Well, that's too bad. The Auth0 JWT library for Node.JS at least seems to
allow checking against an array of issuers which would be ideal, but I
don't think that library will automatically retrieve public keys for
signature verification (not a deal breaker but that is a nice feature of
the Keycloak library) and of course it's nice in theory to be using the
library maintained specifically to work with the Keycloak backend.
I just filed a feature request on Keycloak's Jira project covering this:
https://issues.jboss.org/browse/KEYCLOAK-5014. Hopefully it can gain some
traction.
On Mon, Jun 5, 2017 at 12:26 AM, Juan José Díaz Montaña <
juanjo.diaz(a)intopalo.com> wrote:
Hi Jonathan,
This is not only a development issue. Anyone running in NAT'd environments
and/or more complex network setups will face this.
I raised the same issue few days ago (
http://lists.jboss.org/
pipermail/keycloak-user/2017-May/010788.html) and there is plenty of
previous post highlighting the issue dating even few years back.
I even offered myself to implement whatever changes are necessary to
Keycloak adapters since this is an important feature for one of my clients.
Unfortunately, it doesn't seem that the Keycloak maintainers/community
really care about this issue or have any intention of doing something about
it :/
Regards,
--
*Juanjo Díaz*
Software Architect @Intopalo Oy <
https://intopalo.com>
+358 50 4667571 <+358+50+4667571> | juanjo.diaz(a)intopalo.com
On 3 June 2017 at 07:25, Jonathan Little <rationull(a)gmail.com> wrote:
> I'm trying to set up a devel environment with Keycloak in a Docker
> container, a back-end service in a separate linked Docker container, and a
> front end web app that authenticates against Keycloak and then uses a
> bearer token with the back end service. Bearer token validation is failing
> in this case due to the JWT's iss field not matching the realm URL: the
> realm URL is based on a hostname in the Docker network but the login
> occurred against localhost from the browser running outside Docker via a
> host port mapping.
>
> This is obviously a devel specific scenario and I'd like to be able to opt
> in to multiple allowed issuers, an issuer regex, skipping issuer
> verification, or some other workaround. AFAIKT there is no mechanism for
> this and the options are:
>
> 1) Add an entry to the devel machine's hosts file so that the browser can
> use the same hostname as the Keycloak container has in the Docker network.

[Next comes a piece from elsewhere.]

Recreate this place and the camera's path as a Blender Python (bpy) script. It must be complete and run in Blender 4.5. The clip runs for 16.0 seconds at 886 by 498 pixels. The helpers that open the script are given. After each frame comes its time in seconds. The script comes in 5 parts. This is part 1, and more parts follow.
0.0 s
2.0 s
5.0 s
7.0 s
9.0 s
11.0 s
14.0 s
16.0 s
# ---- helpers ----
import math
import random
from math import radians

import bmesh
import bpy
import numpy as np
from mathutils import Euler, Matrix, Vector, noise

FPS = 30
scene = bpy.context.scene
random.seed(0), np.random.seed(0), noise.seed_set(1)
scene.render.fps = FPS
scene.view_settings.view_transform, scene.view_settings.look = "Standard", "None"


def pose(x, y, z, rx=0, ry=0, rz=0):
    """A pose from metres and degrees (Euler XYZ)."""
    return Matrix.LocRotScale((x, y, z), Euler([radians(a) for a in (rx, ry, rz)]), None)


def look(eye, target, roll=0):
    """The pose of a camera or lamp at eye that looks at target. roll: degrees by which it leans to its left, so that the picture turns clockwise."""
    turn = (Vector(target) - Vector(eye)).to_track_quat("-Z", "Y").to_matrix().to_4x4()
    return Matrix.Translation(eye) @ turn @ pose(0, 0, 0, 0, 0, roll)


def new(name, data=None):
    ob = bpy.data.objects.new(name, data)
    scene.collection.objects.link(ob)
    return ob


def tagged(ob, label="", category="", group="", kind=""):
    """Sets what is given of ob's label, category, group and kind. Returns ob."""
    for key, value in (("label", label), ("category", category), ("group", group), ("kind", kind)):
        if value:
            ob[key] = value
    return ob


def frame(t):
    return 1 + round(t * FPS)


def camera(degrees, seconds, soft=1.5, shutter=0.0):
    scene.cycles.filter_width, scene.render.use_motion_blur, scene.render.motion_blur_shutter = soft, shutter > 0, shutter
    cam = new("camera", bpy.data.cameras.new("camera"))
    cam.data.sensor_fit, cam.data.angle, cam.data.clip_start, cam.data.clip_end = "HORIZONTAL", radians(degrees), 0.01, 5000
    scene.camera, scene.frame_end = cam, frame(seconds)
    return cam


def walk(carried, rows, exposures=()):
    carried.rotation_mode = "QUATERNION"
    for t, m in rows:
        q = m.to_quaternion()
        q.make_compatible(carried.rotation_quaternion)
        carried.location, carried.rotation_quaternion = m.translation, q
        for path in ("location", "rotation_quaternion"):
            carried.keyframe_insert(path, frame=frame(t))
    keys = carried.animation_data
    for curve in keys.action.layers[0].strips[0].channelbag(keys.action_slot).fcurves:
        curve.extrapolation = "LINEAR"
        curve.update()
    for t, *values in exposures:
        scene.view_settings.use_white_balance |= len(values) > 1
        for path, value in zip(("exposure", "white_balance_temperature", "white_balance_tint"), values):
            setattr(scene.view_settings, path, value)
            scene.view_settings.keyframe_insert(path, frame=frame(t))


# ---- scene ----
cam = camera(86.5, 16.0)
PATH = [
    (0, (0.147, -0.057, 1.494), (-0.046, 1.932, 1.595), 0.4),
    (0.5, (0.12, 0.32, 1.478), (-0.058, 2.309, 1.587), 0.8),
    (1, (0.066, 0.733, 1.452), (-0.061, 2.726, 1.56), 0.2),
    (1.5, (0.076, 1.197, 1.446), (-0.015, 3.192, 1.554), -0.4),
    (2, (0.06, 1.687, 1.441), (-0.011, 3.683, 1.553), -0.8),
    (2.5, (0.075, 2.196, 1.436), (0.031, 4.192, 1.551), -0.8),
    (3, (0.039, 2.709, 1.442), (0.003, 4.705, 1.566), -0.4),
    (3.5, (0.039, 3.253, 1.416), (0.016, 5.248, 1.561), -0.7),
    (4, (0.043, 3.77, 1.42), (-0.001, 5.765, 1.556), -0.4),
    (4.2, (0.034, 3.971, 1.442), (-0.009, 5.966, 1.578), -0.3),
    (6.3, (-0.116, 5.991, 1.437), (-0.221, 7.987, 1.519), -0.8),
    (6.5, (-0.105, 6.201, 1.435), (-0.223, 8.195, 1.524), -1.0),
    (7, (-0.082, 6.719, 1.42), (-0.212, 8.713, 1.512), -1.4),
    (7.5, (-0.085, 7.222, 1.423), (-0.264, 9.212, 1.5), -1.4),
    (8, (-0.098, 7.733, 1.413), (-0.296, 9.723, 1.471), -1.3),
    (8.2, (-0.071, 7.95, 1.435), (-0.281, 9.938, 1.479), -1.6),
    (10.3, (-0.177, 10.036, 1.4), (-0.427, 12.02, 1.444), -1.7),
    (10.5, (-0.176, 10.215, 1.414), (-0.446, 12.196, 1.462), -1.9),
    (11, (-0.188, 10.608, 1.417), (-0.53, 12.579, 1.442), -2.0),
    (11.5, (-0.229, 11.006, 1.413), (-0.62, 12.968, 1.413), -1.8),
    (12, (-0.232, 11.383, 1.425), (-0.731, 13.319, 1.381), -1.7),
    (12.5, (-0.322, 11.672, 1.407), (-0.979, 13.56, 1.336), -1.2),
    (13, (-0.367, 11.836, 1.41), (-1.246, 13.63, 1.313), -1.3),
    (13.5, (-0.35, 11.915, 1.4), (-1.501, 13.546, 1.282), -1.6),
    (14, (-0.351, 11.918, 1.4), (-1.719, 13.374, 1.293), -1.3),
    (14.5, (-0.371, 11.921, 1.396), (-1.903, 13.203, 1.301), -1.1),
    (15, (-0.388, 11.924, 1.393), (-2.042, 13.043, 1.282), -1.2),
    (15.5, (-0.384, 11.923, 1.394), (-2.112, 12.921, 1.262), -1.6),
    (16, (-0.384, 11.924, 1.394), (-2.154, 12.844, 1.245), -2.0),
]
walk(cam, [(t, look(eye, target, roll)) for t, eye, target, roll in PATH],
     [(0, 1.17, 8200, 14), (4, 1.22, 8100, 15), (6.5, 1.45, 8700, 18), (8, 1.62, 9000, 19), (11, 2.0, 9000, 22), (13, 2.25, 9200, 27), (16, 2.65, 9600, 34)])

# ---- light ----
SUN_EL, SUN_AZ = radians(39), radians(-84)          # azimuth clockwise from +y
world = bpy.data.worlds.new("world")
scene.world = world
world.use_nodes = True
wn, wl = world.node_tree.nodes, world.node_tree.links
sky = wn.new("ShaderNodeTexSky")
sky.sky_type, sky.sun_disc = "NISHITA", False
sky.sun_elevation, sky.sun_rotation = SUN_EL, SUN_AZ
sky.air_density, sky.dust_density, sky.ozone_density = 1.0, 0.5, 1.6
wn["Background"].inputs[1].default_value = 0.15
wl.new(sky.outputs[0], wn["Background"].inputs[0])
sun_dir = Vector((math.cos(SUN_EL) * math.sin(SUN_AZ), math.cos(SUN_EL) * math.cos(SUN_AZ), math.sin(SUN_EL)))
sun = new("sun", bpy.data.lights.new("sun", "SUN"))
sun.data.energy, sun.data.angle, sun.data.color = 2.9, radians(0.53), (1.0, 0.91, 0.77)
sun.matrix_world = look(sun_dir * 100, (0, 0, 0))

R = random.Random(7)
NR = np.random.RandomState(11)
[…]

> This is simple but undesirable because I'd rather not have to globally
> modify the devel machine configuration for this.
>
> 2) Run the devel Keycloak server outside of Docker at a known externally
> accessible hostname. This is potentially the cleanest solution (although
> it
> may have redirect issues with locally hosted devel websites -- I haven't
> tried yet) but I'd really like to be able to run Keycloak locally.
>
> 3) Somehow hack or customize the token validation code. The issuer check
> is
> fairly deep and I don't see any convenient or palatable hacks though.
>
>
> This seems to me like it'd be a common situation but is it legitimate or
> am
> I thinking about this wrong? Does anyone else have any ideas or think this
> would be a worthwhile addition to the library? Seems to me that multiple
> issuers or an issuer regex would be clean solutions.
>
> If this makes sense I will file a feature request (not sure if PRs are
> accepted on this project), but it seems like such an ordinary situation
> that I feel like I must be missing something!